Here’s a simple explanation of how it works in Apache Kafka 👇
https://www.automq.com/blog/what-is-kafka-zookeeper-in-kafka
You can think of Apache ZooKeeper as a “cluster manager” for Apache Kafka. While Kafka handles the heavy lifting of moving data (messages), ZooKeeper manages the metadata and coordination required to keep the distributed system stable and consistent. ZooKeeper handles important tasks such as:
- Choosing a leader broker (called controller election)
- Keeping track of topics, partitions, and replicas
- Detecting when a broker joins or leaves the cluster
Ref: https://www.confluent.io/learn/zookeeper-kafka/#apache-kafka-without-zookeeper-introduction-to-kraft
Apache Kafka until 4.0
📖 Kafka used ZooKeeper to solve distributed consensus up until Apache Kafka 4.0 (March 2025).
ZooKeeper solves consensus through its own consensus algorithm called ZAB (ZooKeeper Atomic Broadcast).
Kafka used ZK to elect one single Controller broker amongst the whole cluster (all possible brokers).
All cluster-wide metadata decisions were taken by this single Controller node - e.g electing regular partition leaders. Those actions were then consistently persisted in ZK (through Zab).

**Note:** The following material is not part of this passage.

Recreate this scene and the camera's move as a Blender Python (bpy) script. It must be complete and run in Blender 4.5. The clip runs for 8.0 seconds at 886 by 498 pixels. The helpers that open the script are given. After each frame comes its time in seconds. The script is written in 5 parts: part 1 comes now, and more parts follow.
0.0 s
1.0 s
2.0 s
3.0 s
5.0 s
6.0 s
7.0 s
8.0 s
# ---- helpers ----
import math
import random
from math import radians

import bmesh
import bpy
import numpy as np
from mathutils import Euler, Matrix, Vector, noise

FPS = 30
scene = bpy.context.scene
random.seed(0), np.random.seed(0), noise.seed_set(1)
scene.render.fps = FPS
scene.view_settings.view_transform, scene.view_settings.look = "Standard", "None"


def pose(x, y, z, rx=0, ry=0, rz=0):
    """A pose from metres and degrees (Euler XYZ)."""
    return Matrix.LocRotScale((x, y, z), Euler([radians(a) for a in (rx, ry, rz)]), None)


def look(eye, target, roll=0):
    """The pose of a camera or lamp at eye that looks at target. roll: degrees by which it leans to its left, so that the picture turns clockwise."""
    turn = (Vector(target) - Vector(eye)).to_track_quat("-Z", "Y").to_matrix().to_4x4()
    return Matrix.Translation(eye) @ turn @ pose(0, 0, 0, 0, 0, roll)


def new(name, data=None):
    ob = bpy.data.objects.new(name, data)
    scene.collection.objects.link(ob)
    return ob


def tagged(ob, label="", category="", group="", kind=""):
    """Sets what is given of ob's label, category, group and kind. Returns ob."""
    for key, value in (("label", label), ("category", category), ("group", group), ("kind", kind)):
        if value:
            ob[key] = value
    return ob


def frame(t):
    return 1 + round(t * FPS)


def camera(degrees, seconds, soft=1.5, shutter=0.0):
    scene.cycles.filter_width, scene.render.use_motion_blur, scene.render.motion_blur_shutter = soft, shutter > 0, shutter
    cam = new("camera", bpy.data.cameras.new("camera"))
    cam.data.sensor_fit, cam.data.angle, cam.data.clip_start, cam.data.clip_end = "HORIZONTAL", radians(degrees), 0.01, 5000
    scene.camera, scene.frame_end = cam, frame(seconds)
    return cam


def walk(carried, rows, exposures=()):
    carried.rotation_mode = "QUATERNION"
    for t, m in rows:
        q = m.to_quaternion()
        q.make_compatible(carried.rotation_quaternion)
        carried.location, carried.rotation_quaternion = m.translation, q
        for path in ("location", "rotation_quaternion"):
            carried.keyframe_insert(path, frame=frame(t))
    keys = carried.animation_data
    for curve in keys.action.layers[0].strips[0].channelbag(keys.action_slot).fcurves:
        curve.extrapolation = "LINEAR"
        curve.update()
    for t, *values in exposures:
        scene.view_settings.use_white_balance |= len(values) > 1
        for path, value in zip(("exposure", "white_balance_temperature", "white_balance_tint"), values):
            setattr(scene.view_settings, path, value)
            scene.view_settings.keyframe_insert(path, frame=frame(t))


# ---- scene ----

This is called a centralized coordination model. There’s one broker that calls the shots.
From 4.0
📖 In Apache Kafka 4.0 (and after), Kafka moved on to use its own consensus algorithm to elect a controller.
Kafka now uses N controller brokers (usually 3) that run a Raft-like consensus algorithm called KRaft.
The controllers choose a leader amongst them via the Raft-based algorithm. That leader assumes the Active Controller role and starts taking cluster-wide decisions.
The decisions are persisted in a single metadata log where all the cluster metadata is stored. All controllers replicate this log. 👌
Regular brokers read this log too - but they only read committed updates.
An update in the metadata log is considered committed only when a majority (a quorum) of controller nodes persists it.
In this way, all leader election throughout Kafka is done INDIRECTLY through the single quorum: 👇
The regular elections are made by the active controller, committed through the quorum and propagated through asynchronous replication.
In other words: • controller election is done through KRaft • leader election is done through the Controller 💡 • brokers assume leadership as they learn about it through the log ⏳
Ref: https://www.confluent.io/learn/zookeeper-kafka/#apache-kafka-without-zookeeper-introduction-to-kraft
Alternative
An alternative, more decentralized, Raft-native design is RedPanda’s. 🐼
Two key differences:
- each partition is its own separate Raft group 🧠
All leader election is done through its own Raft quorum - i.e with Raft’s RequestVote RPC
- their metadata log has a Raft quorum consisting of ALL nodes in the cluster
Unlike just the controllers in Kafka, any RedPanda broker is eligible to become the active controller there. This is done through a shared Raft quorum consisting of the whole cluster of nodes.